RECORD LIST:

★ ★ ★ ★ ★ ★ ★

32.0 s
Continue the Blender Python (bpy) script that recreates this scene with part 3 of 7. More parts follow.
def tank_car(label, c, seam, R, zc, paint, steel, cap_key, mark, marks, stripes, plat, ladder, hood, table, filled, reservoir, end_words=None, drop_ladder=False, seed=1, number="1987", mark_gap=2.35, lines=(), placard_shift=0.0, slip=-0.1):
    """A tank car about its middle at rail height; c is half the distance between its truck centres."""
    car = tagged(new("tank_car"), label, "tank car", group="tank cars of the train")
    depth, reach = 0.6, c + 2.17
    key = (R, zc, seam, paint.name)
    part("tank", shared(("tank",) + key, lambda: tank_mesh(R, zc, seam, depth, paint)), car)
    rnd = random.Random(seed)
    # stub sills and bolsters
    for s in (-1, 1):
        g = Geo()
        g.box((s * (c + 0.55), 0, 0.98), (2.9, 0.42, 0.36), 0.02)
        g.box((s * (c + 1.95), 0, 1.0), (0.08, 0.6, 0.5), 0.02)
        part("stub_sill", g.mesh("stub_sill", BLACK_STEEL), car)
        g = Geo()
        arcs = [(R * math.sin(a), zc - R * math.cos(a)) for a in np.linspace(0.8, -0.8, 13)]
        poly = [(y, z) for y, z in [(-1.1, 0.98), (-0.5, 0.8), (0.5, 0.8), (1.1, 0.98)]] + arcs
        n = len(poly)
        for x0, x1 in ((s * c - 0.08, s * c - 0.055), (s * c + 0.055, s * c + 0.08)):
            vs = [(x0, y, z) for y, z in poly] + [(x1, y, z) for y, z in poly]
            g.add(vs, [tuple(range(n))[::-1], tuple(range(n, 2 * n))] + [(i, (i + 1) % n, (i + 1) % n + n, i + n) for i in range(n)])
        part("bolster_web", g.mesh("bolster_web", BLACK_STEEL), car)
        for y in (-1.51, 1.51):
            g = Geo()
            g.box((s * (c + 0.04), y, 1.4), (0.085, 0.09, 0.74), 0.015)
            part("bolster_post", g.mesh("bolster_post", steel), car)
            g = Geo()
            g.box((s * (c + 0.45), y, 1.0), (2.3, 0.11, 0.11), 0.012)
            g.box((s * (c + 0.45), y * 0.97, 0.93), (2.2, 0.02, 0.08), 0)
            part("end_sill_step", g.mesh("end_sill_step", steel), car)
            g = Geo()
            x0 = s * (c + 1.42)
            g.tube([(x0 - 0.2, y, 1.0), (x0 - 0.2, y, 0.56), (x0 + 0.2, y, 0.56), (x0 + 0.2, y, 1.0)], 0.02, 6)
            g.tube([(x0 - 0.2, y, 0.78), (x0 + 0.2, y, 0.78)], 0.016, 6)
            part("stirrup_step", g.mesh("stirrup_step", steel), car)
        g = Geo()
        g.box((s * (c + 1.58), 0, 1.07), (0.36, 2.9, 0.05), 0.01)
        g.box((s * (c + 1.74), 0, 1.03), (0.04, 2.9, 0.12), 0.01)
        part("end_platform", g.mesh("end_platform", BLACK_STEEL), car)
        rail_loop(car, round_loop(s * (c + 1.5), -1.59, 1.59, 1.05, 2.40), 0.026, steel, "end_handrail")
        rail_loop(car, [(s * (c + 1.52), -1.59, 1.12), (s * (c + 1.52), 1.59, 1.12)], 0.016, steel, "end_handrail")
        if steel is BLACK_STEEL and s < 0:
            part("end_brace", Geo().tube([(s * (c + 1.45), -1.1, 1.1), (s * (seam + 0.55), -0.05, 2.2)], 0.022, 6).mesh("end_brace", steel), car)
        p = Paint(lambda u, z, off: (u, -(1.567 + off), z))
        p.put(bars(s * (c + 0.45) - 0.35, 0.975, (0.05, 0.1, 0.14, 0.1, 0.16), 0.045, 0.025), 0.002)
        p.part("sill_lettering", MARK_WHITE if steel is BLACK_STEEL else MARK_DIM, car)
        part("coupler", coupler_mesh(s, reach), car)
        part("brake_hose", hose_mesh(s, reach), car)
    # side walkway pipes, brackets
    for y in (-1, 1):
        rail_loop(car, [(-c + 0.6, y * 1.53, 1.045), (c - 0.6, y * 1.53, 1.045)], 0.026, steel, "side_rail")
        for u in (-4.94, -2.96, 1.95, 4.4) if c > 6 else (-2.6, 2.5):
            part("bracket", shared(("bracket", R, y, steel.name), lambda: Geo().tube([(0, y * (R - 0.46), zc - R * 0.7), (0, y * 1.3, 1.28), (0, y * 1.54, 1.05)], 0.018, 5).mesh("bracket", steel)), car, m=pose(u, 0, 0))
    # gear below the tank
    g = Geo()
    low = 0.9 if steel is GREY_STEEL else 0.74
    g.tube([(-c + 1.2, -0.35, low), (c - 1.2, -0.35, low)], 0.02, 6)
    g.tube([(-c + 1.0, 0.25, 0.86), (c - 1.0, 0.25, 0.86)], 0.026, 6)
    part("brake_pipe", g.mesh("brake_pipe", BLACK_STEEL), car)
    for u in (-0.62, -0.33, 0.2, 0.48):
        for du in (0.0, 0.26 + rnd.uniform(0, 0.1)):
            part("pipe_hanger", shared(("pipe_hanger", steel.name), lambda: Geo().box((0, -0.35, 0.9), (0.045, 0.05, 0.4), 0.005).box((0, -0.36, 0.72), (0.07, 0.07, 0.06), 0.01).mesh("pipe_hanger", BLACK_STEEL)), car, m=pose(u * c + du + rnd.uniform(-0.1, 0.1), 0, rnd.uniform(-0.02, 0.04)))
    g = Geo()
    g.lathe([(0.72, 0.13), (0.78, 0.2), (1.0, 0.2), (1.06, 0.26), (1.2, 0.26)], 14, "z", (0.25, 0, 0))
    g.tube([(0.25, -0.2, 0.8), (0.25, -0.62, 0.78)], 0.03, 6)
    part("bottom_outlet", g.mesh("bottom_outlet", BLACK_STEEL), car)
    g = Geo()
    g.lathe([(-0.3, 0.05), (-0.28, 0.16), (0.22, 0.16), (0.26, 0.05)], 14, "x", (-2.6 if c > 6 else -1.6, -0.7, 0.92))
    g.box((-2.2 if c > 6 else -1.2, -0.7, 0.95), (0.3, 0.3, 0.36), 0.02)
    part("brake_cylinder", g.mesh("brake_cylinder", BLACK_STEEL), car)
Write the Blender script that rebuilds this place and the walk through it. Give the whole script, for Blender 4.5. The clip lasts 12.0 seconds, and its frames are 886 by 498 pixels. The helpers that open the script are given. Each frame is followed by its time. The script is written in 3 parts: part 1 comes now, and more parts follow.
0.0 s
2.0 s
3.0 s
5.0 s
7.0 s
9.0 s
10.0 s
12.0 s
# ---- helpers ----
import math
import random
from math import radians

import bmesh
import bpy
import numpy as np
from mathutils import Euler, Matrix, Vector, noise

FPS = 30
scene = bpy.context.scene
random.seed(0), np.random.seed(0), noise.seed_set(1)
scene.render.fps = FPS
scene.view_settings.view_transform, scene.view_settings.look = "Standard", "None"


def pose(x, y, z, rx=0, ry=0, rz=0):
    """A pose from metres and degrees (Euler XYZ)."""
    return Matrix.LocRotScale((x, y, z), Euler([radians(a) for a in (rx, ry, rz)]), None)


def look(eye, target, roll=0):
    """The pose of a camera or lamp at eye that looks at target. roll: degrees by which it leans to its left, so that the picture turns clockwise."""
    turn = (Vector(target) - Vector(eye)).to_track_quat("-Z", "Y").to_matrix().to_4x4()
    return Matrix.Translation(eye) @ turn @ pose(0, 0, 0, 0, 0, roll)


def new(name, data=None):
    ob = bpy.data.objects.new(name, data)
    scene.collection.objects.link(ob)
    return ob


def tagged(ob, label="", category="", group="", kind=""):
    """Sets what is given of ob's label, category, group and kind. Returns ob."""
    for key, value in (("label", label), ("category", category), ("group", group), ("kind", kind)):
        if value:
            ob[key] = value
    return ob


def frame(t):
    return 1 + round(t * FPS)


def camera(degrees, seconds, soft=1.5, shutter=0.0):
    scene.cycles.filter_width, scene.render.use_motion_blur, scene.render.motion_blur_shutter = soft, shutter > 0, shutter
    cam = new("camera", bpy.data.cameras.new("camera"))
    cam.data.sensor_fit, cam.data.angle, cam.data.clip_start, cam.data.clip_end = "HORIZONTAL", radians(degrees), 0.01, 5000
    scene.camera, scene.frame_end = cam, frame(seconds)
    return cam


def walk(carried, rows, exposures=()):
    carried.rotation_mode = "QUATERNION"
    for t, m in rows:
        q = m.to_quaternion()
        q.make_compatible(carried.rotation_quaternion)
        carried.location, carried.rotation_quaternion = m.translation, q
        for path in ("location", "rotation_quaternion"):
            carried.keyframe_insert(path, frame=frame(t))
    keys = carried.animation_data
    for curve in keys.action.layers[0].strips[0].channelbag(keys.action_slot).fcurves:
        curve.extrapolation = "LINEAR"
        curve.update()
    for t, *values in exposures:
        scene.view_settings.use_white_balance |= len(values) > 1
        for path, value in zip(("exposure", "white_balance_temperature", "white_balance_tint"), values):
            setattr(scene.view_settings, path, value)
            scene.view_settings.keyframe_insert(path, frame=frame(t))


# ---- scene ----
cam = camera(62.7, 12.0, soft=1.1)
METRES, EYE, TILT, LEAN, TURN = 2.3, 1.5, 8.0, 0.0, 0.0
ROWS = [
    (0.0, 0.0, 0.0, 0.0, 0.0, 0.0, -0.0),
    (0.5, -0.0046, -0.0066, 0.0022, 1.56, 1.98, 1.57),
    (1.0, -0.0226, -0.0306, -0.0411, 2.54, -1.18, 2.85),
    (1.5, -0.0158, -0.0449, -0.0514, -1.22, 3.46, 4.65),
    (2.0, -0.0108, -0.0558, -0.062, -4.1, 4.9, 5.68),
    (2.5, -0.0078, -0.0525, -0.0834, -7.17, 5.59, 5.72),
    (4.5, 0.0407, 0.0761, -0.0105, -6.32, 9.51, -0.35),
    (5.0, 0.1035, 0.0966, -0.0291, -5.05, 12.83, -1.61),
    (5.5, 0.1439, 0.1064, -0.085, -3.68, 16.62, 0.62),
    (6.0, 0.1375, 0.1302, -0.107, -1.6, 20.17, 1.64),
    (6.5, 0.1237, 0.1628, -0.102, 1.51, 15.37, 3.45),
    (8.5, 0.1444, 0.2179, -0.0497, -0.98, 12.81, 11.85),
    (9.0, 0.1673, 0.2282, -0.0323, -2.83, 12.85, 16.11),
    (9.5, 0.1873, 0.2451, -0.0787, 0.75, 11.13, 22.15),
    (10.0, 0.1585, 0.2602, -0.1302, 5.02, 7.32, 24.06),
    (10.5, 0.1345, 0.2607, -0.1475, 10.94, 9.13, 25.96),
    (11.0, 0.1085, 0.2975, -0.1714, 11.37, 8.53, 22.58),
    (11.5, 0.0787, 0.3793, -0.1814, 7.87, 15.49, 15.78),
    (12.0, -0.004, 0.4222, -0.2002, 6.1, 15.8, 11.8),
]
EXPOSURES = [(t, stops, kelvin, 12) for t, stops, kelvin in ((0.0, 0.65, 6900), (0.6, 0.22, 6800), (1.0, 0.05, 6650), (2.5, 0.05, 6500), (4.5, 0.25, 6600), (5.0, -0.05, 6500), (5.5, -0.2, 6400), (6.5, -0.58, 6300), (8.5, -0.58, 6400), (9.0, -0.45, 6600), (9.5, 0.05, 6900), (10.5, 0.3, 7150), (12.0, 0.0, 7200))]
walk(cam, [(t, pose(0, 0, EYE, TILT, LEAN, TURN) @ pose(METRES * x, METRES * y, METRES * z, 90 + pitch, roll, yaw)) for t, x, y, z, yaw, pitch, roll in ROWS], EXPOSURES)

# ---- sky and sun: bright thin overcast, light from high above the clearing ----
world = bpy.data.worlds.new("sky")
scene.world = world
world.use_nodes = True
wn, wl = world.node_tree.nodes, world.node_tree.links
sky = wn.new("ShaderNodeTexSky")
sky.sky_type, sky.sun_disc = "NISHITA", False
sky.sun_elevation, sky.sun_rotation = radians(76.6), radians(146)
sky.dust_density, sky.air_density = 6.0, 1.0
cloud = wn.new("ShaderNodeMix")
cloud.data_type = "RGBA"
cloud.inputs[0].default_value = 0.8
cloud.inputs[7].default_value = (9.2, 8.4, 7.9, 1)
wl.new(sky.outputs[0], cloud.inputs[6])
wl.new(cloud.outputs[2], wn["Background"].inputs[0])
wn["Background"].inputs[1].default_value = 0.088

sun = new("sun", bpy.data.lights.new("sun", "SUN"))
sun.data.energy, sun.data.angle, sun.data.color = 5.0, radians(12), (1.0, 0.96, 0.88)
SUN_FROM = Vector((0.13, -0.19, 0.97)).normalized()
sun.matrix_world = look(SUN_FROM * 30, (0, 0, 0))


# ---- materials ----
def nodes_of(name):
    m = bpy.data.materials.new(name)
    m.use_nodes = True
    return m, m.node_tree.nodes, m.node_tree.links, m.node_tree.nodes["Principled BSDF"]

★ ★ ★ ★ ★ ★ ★

WHAT THE TASK ASKS: Look through the data above. Copy every line with the string "render" in it.

RESPONSE TO THIS TASK:
scene.render.fps = FPS
    scene.cycles.filter_width, scene.render.use_motion_blur, scene.render.motion_blur_shutter = soft, shutter > 0, shutter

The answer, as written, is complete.